At the very tail of the preliminary report CrowdStrike have promised a future root cause analysis (RCA) once they have completed their investigation in full. Even with the promise of a full root & branch RCA, there’s a fair amount of detail in preliminary report. The transparency we need seems to be coming. If we look at how CrowdStrike have reacted in the face of adversity they’ve done a reasonably good job. They’ve held their hands up, they rolled back the faulty Channel File reasonably quickly, on the whole they’ve communicated with customers and partners regularly and often with updates, have provided fixes and recovery steps, and now we’re seeing some of the transparency required to rebuild that trust.
What does the report say?
We can fully test that last point once the full RCA is available as the preliminary report still leaves questions unanswered and niggling doubts. So, what does the preliminary report say? Within the report CrowdStrike detail their security content configuration update architecture, along with what happened and how these components had the affect they did.
CrowdStrike’s security content configuration architecture, as laid out in the PIR, is broken down into two component parts; the Sensor Content and the Rapid Response Content. The former is shipped only with the CrowdStrike Falcon agent updates, which are fully controllable by end users through the Sensor Update Policy settings and provides a wide range of security capabilities – either introduced or updated as part of Sensor Content updates. This includes new Template Types that allow threat detection engineers to define threat content. Rapid Response Content, on the other hand, are the security definitions and IOCs, that utilise capabilities and Template Types available in the Sensor Content updates, in order to instruct the Falcon agent on how to detect current and emerging threats. These are pushed globally to customers by CrowdStrike when available, regardless of and Sensor Update Policies.

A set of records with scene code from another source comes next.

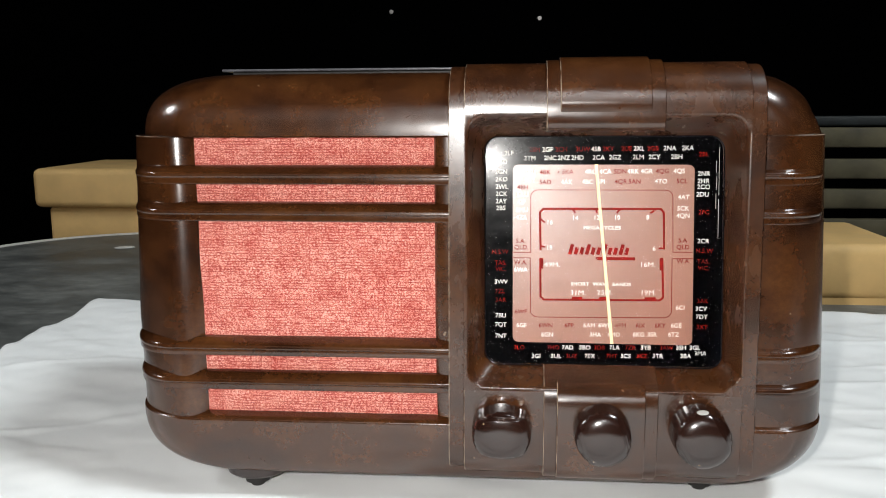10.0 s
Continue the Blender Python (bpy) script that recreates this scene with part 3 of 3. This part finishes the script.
# ---- feet ----
def foot(x, y):
    loops = []
    for r, z in ((0.0172, 0.0210), (0.0178, 0.0150), (0.0178, 0.0118), (0.0172, 0.0096), (0.0155, 0.0082), (0.0100, 0.0076)):
        loops.append([(x + r * math.cos(2 * math.pi * k / 36), y + 0.8 * r * math.sin(2 * math.pi * k / 36), z) for k in range(36)])
    lug = solid("foot", *rings(loops, (True, True)), KNOB_BAKELITE, radio)
    bm = bmesh.new()
    bmesh.ops.create_cone(bm, cap_ends=True, segments=28, radius1=0.0066, radius2=0.0078, depth=0.0088, matrix=pose(x, y, 0.0044))
    bmesh.ops.bevel(bm, geom=[e for e in bm.edges if e.calc_face_angle(0) > 0.6], offset=0.0028, segments=4, affect="EDGES")
    part("rubber_pad", bm, RUBBER_AND_SHADE, lug, "black rubber pad")


for x in (-0.130, 0.130):
    foot(x + 0.0015 if x < 0 else x, 0.001 if x < 0 else 0.017)
    foot(x, 0.120)


# ---- table, sheet and what stands behind ----
def table():
    ob = thing("table", "dark grey slate-like table with a white rim", "table", (0, 0, -0.75))
    loop = rounded_rect(-0.835, 1.25, -0.335, 0.985, 0.27, 14)
    v, f = rings([[(x, y, z) for x, y in loop] for z in (0.720, 0.7445, 0.7460)], (True, True))
    solid("tabletop", v, f, TABLE, ob, smooth=False)
    big = [rounded_rect(-0.835 - d, 1.25 + d, -0.335 - d, 0.985 + d, 0.27 + d, 14) for d in (0.001, 0.001, 0.006, 0.014, 0.017, 0.017, 0.001)]
    v, f = rings([[(x, y, z) for x, y in b] for b, z in zip(big, (0.715, 0.7462, 0.7480, 0.7475, 0.7440, 0.715, 0.715))])
    solid("table_rim", v, f, RIM_WHITE, ob, "white moulded rim")
    for x in (-0.70, 1.12):
        for y in (-0.24, 0.85):
            part("leg", block(x - 0.025, x + 0.025, y - 0.025, y + 0.025, 0, 0.72, 0.004), STEEL, ob)


CREASES = [(-0.36, 0.05, 0.5, 0.14, 0.0022), (-0.30, -0.06, 0.2, 0.16, 0.0018), (-0.40, -0.10, 0.9, 0.08, 0.0020), (-0.22, -0.11, -0.15, 0.12, 0.0016),
           (0.05, -0.10, 0.1, 0.2, 0.0014), (0.27, -0.05, -0.25, 0.12, 0.0020), (0.34, 0.08, 0.15, 0.16, 0.0022), (0.40, 0.20, -0.1, 0.2, 0.0022), (-0.34, 0.22, 0.35, 0.12, 0.0020), (0.30, -0.12, 0.3, 0.1, 0.0018),
           (0.30, 0.01, 0.10, 0.12, 0.0018), (0.33, 0.05, 0.04, 0.14, 0.0016), (0.36, 0.12, 0.10, 0.15, 0.0020), (0.38, 0.16, 0.02, 0.16, 0.0018), (0.42, 0.26, 0.06, 0.18, 0.0020), (0.40, 0.32, -0.05, 0.16, 0.0018)]


def sheet():
    nx, ny = 320, 250
    x0, x1, y0, y1 = -0.458, 0.60, -0.300, 0.447
    v = []
    for j in range(ny + 1):
        for i in range(nx + 1):
            x, y = x0 + (x1 - x0) * i / nx, y0 + (y1 - y0) * j / ny
            wave = 0.0010 + 0.0060 * noise.noise((x * 3.5 + 2, y * 9 + x * 2.0, 0.3)) + 0.0040 * noise.noise((x * 7, y * 20 + x * 6, 1.7)) + 0.0022 * noise.noise((x * 15 + 5, y * 40 + x * 12, 4.1)) + 0.0009 * noise.noise((x * 46 + y * 20, y * 62 - x * 24, 7.7))
            for cx, cy, turn, long, high in CREASES:
                u, w = (x - cx) * math.cos(turn) + (y - cy) * math.sin(turn), (y - cy) * math.cos(turn) - (x - cx) * math.sin(turn) + 0.012 * noise.noise((x * 12, y * 12, turn))
                if abs(u) < long:
                    wave += high * (1 - (u / long) ** 2) * math.exp(-(w / 0.005) ** 2)
            calm = 1.0
            for fx, fy in ((-0.1285, 0.001), (0.130, 0.017), (-0.130, 0.12), (0.13, 0.12)):
                calm = min(calm, max(0.0, (math.hypot(x - fx, y - fy) - 0.012) / 0.10))
            x += 0.009 * (noise.noise((y * 9, 3, 0)) + 0.4 * noise.noise((y * 33, 3, 2))) * ((1 - i / nx) ** 12 + (i / nx) ** 12)
            x += 0.060 * max(0.0, 0.447 - y) * (1 - i / nx) ** 6 if y > 0 else 0.027 * (1 - i / nx) ** 6
            y += 0.007 * (noise.noise((x * 9, 5, 0)) + 0.4 * noise.noise((x * 31, 5, 2))) * (j / ny) ** 14
            v.append((x, y, max(-0.0026, min(0.008, wave * calm))))
    n = nx + 1
    f = [(j * n + i, j * n + i + 1, (j + 1) * n + i + 1, (j + 1) * n + i) for j in range(ny) for i in range(nx)]
    ob = solid("white_sheet", v, f, SHEET, None, sharp=80)
    thick = ob.modifiers.new("thickness", "SOLIDIFY")
    thick.thickness, thick.offset = 0.0012, -1
    tagged(ob, "white cotton sheet with soft creases, spread on the table", "sheet")


def cream_box(x0, x1, y0, y1, z0, z1, lid, over):
    ob = thing("storage_box", "cream box with an overhanging lid", "box", ((x0 + x1) / 2, (y0 + y1) / 2, z0))
    dx, dy = (x1 - x0) / 2, (y1 - y0) / 2
    part("box_body", block(-dx, dx, -dy, dy, 0, z1 - z0 - lid, 0.008, 3), BOX_CREAM, ob)
    part("lid", block(-dx - over, dx + over, -dy - over, dy + over, z1 - z0 - lid, z1 - z0, 0.012, 4), BOX_CREAM, ob)


def bench():
    ob = thing("slatted_bench", "weathered wooden bench with a slatted back", "bench", (0, 0, -0.75))
    for z in (0.637, 0.698, 0.758, 0.818, 0.880):
        part("slat", block(0.30, 1.75, 1.300, 1.318, z, z + 0.0395, 0.004), SLAT_WOOD, ob)
    part("top_rail", block(0.30, 1.75, 1.302, 1.330, 0.923, 0.942, 0.004), RAIL_PAINT, ob, "dark blue-grey top rail")
    for x in (0.36, 1.68):
        part("post", block(x - 0.022, x + 0.022, 1.3302, 1.365, 0, 0.938, 0.003), SLAT_WOOD, ob)
    return ob


table()
sheet()
bm = bmesh.new()
bmesh.ops.create_uvsphere(bm, u_segments=16, v_segments=8, radius=1)
bmesh.ops.transform(bm, matrix=pose(-0.608, 0.826, -0.0028, 0, 0, 20) @ Matrix.Diagonal((0.016, 0.009, 0.0022, 1)), verts=bm.verts)
tagged(part("paper_scrap", bm, RIM_WHITE), "small crumpled white paper scrap on the grey table", "paper")
cream_box(-0.845, -0.40, 1.02, 1.25, -0.06, 0.109, 0.071, 0.018)
cream_box(0.16, 0.456, 0.507, 0.70, -0.004, 0.0645, 0.0655, 0.001)
bench()
ob = thing("low_stand", "dark low stand behind the table", "stand", (0, 0, -0.75))
part("stand_top", block(-0.95, -0.25, 1.005, 1.32, 0.66, 0.69, 0.003), STEEL, ob)
for x in (-0.92, -0.28):
    for y in (1.03, 1.29):
        part("leg", block(x - 0.015, x + 0.015, y - 0.015, y + 0.015, 0, 0.66, 0.002), STEEL, ob)

# ---- walls added to close the place, near-black for the unlit night ----
def room():
    x0, x1, y0, y1, z0, z1, w = -3.0, 3.2, -2.2, 4.2, -0.75, 2.45, 0.12
    # the pale upper part of the south wall is an added reflector, out of view
    for name, b, m in (("floor", (x0 - w, x1 + w, y0 - w, y1 + w, z0 - 0.1, z0), DARK_FLOOR), ("ceiling", (x0 - w, x1 + w, y0 - w, y1 + w, z1, z1 + 0.1), NIGHT_WALL),
                       ("wall_west", (x0 - w, x0, y0, y1, z0, z1), NIGHT_WALL), ("wall_east", (x1, x1 + w, y0, y1, z0, z1), NIGHT_WALL),
                       ("wall_south", (x0 - w, x1 + w, y0 - w, y0, z0, 0.85), NIGHT_WALL), ("wall_south_upper", (x0 - w, x1 + w, y0 - w, y0, 0.85, z1), BOUNCE_WALL), ("wall_north", (x0 - w, x1 + w, y1, y1 + w, z0, z1), NIGHT_WALL)):
        tagged(part(name, block(*b), m, smooth=False), ("added pale reflecting " if m == BOUNCE_WALL else "added dark ") + name.split("_")[0], name.split("_")[0], kind="structure")


room()


# two small far lights in the dark
def far_light(x, z, size, strength):
    m, nodes, links, bsdf = material("far_light")
    bsdf.inputs["Base Color"].default_value = (0.5, 0.5, 0.5, 1)
    bsdf.inputs["Emission Color"].default_value = (1.0, 0.95, 0.88, 1)
    bsdf.inputs["Emission Strength"].default_value = strength
    bm = bmesh.new()
    bmesh.ops.create_uvsphere(bm, u_segments=14, v_segments=8, radius=size)
    ob = part("wall_light", bm, m)
    ob.location = (x, 4.2 - size * 0.8, z)
    tagged(ob, "small dim light on the dark far wall", "light", "far wall lights")


far_light(0.098, 0.660, 0.011, 0.28)
far_light(-0.690, 0.705, 0.011, 0.12)
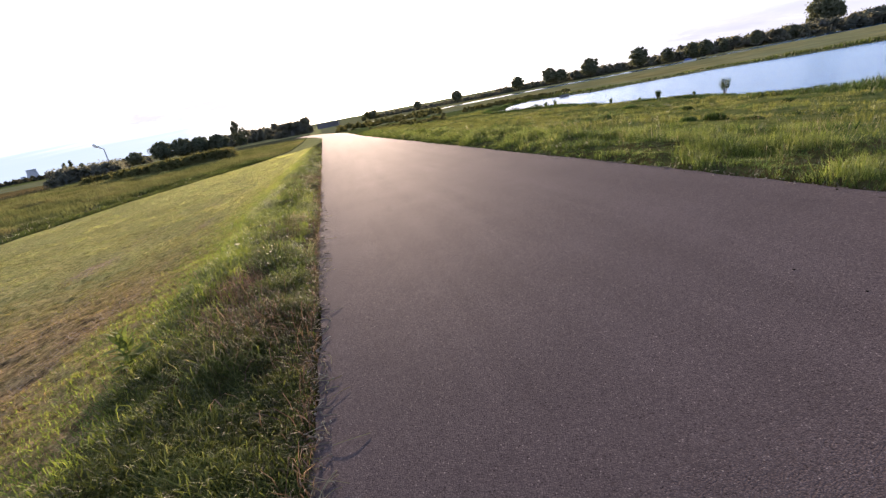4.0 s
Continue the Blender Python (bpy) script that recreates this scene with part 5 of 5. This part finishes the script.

In terms of what happened on the 19th July, CrowdStrike have outlined the series of events that led to the global outage as part of the preliminary report. Firstly, as part of a Sensor Content Update released 28th Feb 2024 (Falcon agent v7.11), a new IPC Template Type was introduced to detect novel attack techniques that abuse Named Pipes. Releases of Sensor Content is rigorously tested through unit testing, integration testing, performance testing and stress testing, and then further tested internally and with early adopters prior to being made generally available. This was the case with this update and the new IPC Template Type, with stress testing completed on the 5th March 2024 and successful deployments to production completed on the 8th & 24th April 2024.
The problem is when we look at the testing of the IPC Template Instances that make up the Rapid Response Content. It appears, from the information available in the preliminary report, that these are only tested by a Content Validator tool that performs validation checks on content prior to being released. Unfortunately, in this instance, a bug in this tool allowed the invalid content to pass muster and, along with the confidence in the stress testing and success of the previous releases, ended up with the corrupt file being pushed to all online Falcon agents.
So clearly there was a deficiency in the testing process when it came to Rapid Response Content, and probably down to the fact this was never considered an issue, or the impact of an issue with it never fully considered. That, and the level of vigorous testing carried out on Sensor Content Updates. The other issue was the deployment strategy. Deploying globally meant the issue was that much more impactful, and the rollback and recovery that much more difficult once the error had been identified.
Lesson learnt. CrowdStrike are implementing steps to make sure this doesn’t happen again:
Software Resiliency and Testing
Improve Rapid Response Content testing by using testing types such as:
Local developer testing
Content update and rollback testing
Stress testing, fuzzing and fault injection
Stability testing
Content interface testing
Add additional validation checks to the Content Validator for Rapid Response Content. A new check is in process to guard against this type of problematic content from being deployed in the future.
Enhance existing error handling in the Content Interpreter.
Rapid Response Content Deployment
Implement a staggered deployment strategy for Rapid Response Content in which updates are gradually deployed to larger portions of the sensor base, starting with a canary deployment.
Improve monitoring for both sensor and system performance, collecting feedback during Rapid Response Content deployment to guide a phased rollout.
Provide customers with greater control over the delivery of Rapid Response Content updates by allowing granular selection of when and where these updates are deployed.
Provide content update details via release notes, which customers can subscribe to.
There are still some questions that need to be answered, and I’m sure will come out once the full RCA is released. One of the core questions is not how the Content Validator missed the invalid file but how did that file become invalid in the first place?
As we get closer to the end of this incident, I think it’s clear that we will look back on it, and the way it was handled by CrowdStrike, as an example of what good can look like in the face of adversity. They’ve been transparent, they’ve quickly implemented the immediate fix and identified the long-term solution to prevent it from happening again and they actively engaged with customer and partners to recover. There are valuable lessons to learn and implement across the industry.